Whether people like it or not, the cost of validating is intrinsically tied to whether or not users can utilize Bitcoin without trusting anyone else. Without relying on third parties that can choose to act as gatekeepers. When I am confronted with the types of ultimatums, arguments, emotionally manipulative pleas(such as the ones in your article trying to stoke fear of a contentious hardfork while at the same time advocating for one) from people who seemingly fail to grasp the true complexities and nature of Bitcoin’s scaling issues, I see it as people attempting to take control of my money.
I will never accept that. I will never compromise that. That’s not because of tribalism, or “blindness” to the non-technical aspects of Bitcoin. That is because I am here for a trustless immutable money. If that is what you are here for, there is no need for compromises, just patience.

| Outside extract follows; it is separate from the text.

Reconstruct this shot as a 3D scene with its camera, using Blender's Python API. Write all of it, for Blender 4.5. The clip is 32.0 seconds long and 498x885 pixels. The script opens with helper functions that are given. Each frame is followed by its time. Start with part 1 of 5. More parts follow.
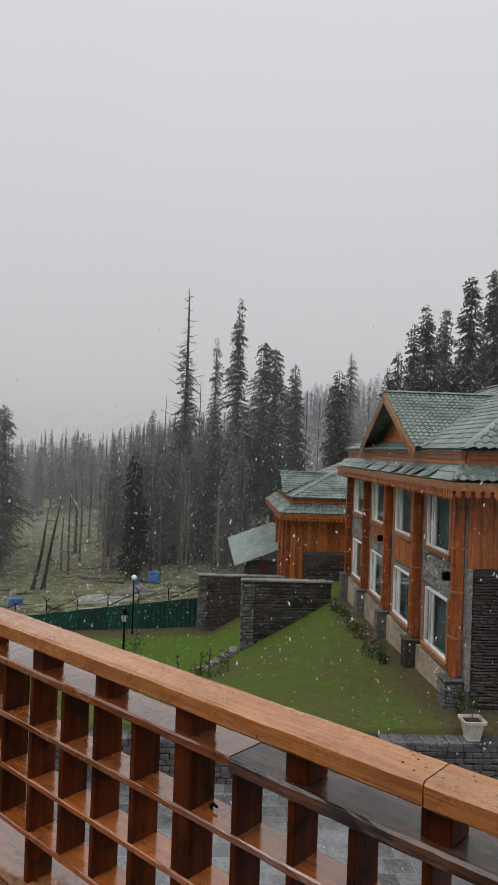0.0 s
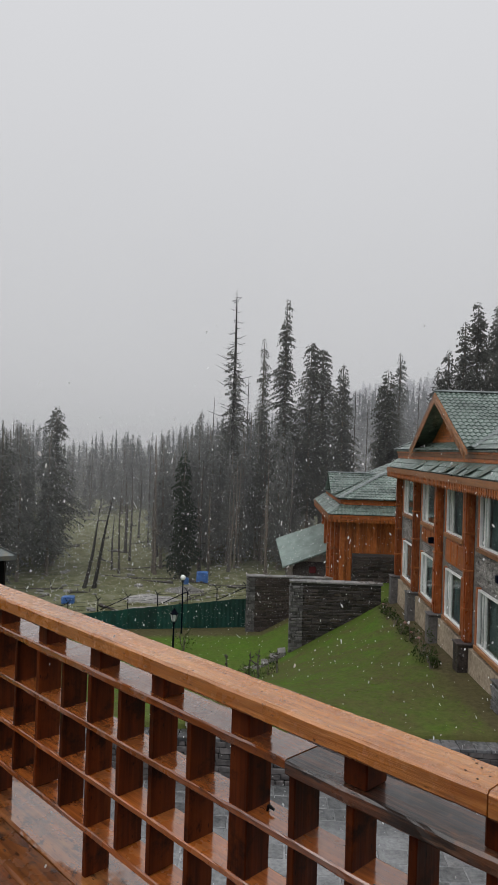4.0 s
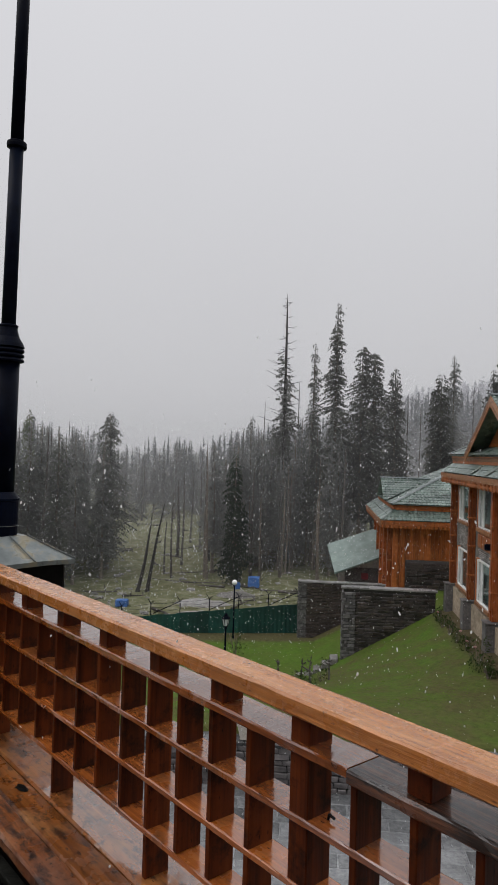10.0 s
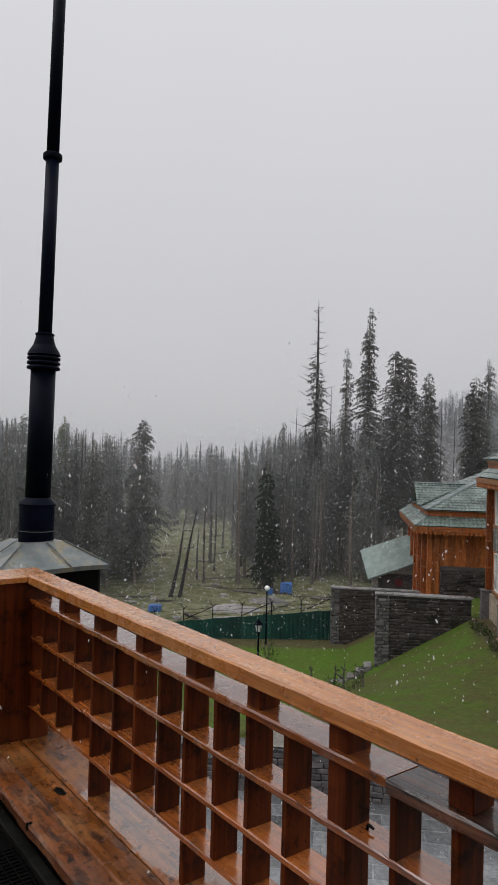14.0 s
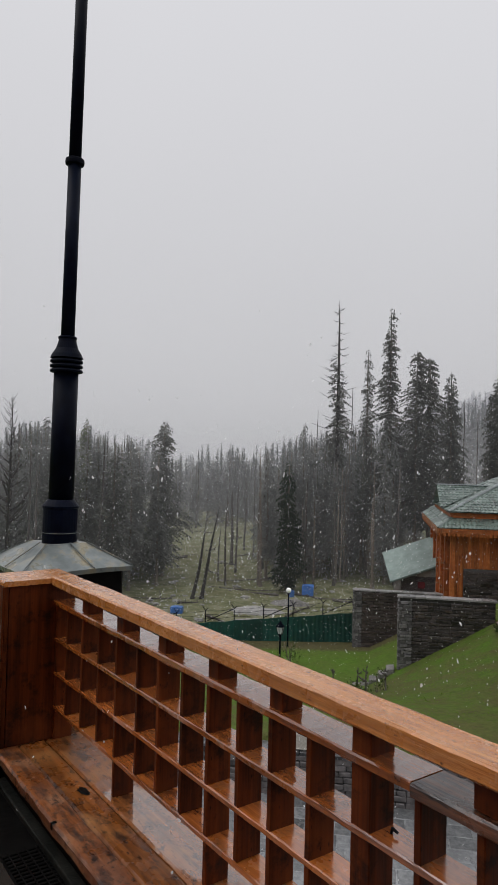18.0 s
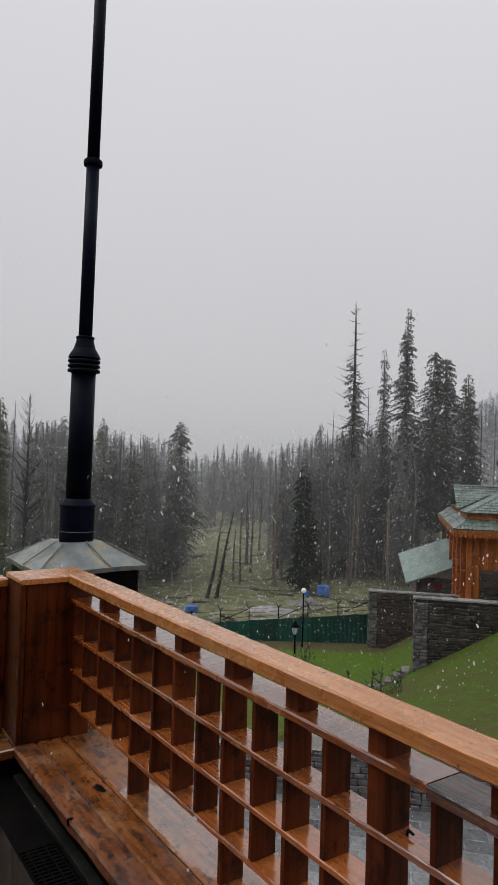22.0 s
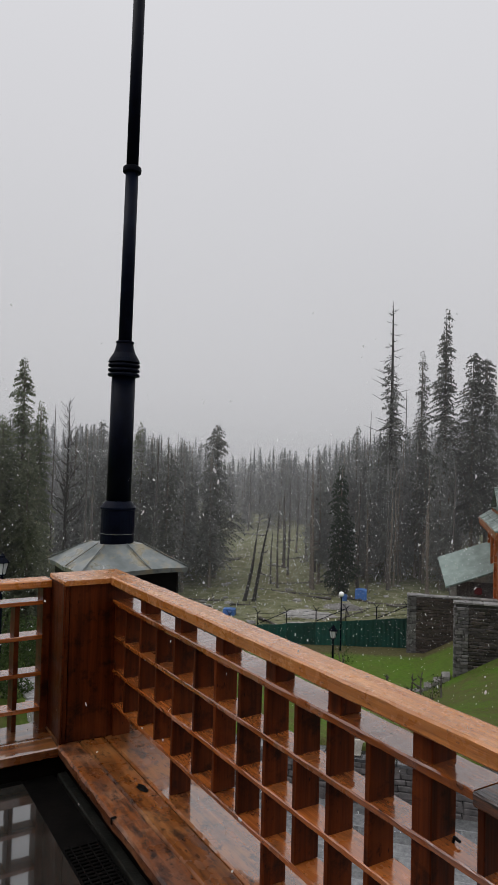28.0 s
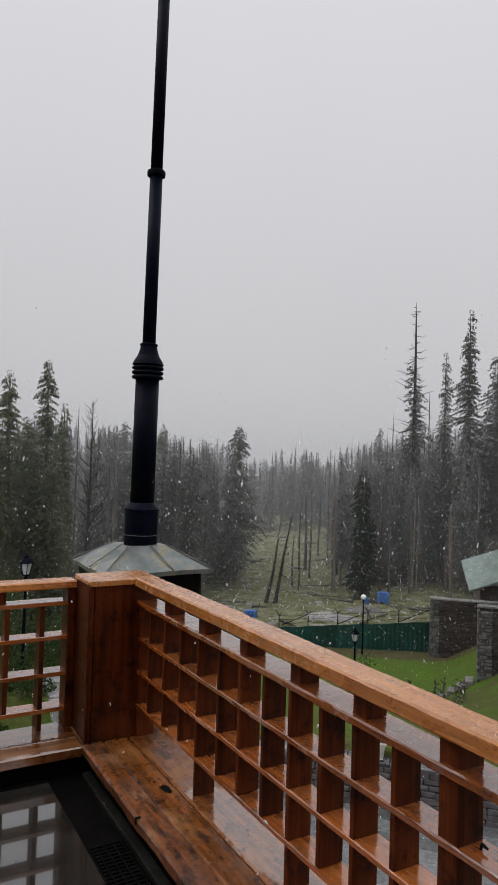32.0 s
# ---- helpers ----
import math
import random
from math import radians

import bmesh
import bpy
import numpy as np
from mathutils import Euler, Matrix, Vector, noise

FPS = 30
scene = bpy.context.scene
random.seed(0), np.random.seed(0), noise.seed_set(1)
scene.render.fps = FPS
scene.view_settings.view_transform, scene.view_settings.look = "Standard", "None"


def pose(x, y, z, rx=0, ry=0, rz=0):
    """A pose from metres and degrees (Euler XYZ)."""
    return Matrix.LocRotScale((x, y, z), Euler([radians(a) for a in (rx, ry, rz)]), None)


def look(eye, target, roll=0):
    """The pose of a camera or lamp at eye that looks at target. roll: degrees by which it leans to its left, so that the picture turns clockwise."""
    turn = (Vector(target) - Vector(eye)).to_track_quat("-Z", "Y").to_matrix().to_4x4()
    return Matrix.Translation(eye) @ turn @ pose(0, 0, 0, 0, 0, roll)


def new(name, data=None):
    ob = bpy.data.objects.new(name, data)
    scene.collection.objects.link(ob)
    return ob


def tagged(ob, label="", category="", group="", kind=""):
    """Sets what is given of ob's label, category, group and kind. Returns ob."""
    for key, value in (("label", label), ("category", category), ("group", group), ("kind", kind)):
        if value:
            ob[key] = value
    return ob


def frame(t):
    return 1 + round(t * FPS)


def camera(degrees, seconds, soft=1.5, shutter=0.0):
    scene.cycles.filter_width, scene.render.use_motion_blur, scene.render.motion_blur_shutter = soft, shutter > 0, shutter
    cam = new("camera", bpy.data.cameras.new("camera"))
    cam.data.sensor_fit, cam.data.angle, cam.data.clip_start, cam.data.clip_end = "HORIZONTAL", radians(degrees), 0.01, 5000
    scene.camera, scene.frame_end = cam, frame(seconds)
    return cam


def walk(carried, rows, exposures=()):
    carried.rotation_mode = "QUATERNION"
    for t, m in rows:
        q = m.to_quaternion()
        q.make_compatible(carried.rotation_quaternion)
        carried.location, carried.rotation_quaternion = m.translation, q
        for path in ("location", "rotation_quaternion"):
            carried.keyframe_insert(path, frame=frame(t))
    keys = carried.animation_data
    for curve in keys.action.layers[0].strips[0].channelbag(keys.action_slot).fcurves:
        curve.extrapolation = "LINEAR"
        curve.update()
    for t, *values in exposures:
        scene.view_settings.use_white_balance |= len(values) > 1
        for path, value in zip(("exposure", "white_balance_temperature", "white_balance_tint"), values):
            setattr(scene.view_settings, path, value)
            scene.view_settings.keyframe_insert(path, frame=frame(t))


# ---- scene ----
# The balcony's long rail runs along x, its short rail along y; the deck is at z = 0.2.
cam = camera(39.93, 32.0)
walk(cam, [
    (0.0, pose(-0.000, 0.000, 1.600, 90.63, -1.92, 41.58)),
    (1.0, pose(-0.003, -0.003, 1.601, 90.67, -1.88, 42.46)),
    (2.0, pose(-0.007, -0.005, 1.600, 90.61, -1.89, 43.49)),
    (3.0, pose(-0.010, -0.009, 1.601, 90.63, -1.83, 44.56)),
    (4.0, pose(-0.016, -0.009, 1.600, 90.58, -1.80, 45.56)),
    (4.5, pose(-0.016, -0.013, 1.601, 90.60, -1.81, 46.01)),
    (6.5, pose(-0.022, -0.016, 1.601, 90.55, -1.79, 47.46)),
    (7.0, pose(-0.022, -0.017, 1.601, 90.56, -1.78, 47.84)),
    (8.0, pose(-0.024, -0.017, 1.601, 90.68, -1.72, 48.37)),
    (9.0, pose(-0.024, -0.024, 1.603, 90.79, -1.69, 49.00)),
    (10.0, pose(-0.027, -0.026, 1.603, 90.87, -1.70, 49.80)),
    (11.0, pose(-0.028, -0.029, 1.604, 90.99, -1.63, 50.51)),
    (12.0, pose(-0.030, -0.029, 1.603, 91.06, -1.57, 51.22)),
    (13.0, pose(-0.033, -0.033, 1.603, 91.13, -1.62, 51.83)),
    (14.0, pose(-0.033, -0.034, 1.604, 91.26, -1.51, 52.46)),
    (14.5, pose(-0.033, -0.034, 1.604, 91.27, -1.48, 52.75)),
    (16.5, pose(-0.033, -0.037, 1.604, 91.33, -1.43, 53.74)),
    (17.0, pose(-0.034, -0.034, 1.603, 91.33, -1.38, 53.91)),
    (18.0, pose(-0.034, -0.036, 1.603, 91.38, -1.38, 54.22)),
    (19.0, pose(-0.033, -0.037, 1.603, 91.34, -1.48, 54.54)),
    (20.0, pose(-0.033, -0.039, 1.604, 91.35, -1.48, 54.78)),
    (21.0, pose(-0.031, -0.039, 1.603, 91.31, -1.51, 55.08)),
    (22.0, pose(-0.032, -0.042, 1.604, 91.34, -1.64, 55.51)),
    (23.0, pose(-0.032, -0.043, 1.604, 91.46, -1.61, 56.08)),
    (24.0, pose(-0.034, -0.044, 1.603, 91.43, -1.50, 56.53)),
    (25.0, pose(-0.034, -0.048, 1.603, 91.56, -1.52, 57.09)),
    (25.5, pose(-0.033, -0.050, 1.604, 91.61, -1.52, 57.34)),
    (27.5, pose(-0.033, -0.055, 1.604, 91.53, -1.51, 58.36)),
    (28.0, pose(-0.035, -0.055, 1.603, 91.49, -1.49, 58.57)),
    (29.0, pose(-0.035, -0.056, 1.602, 91.57, -1.52, 59.04)),
    (30.0, pose(-0.036, -0.059, 1.604, 91.60, -1.51, 59.47)),
    (31.0, pose(-0.035, -0.063, 1.605, 91.68, -1.50, 59.91)),
    (32.0, pose(-0.038, -0.065, 1.604, 91.60, -1.66, 60.37)),
], exposures=((0.0, 0.0, 6440, 8.8), (3.0, 0.0, 6440, 9.0), (6.5, 0.0, 6430, 11.0), (32.0, 0.0, 6430, 11.0)))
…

The higher the cost of running a validating node gets, the higher the total percentage of Bitcoin users forced to use Bitcoin as a trusted system gets. And the less people decide what the rules of that system are. The further we go in that direction, the more Bitcoin’s immutability in all senses gets weaker. You will never get unity until the people refusing to acknowledge the gravity of that reality, refusing to acknowledge the complexity of the issues that stand to accelerate that process, wake up and acknowledge it. Unity comes from open collaboration, not dictating terms to win disproportionate favor in a compromise.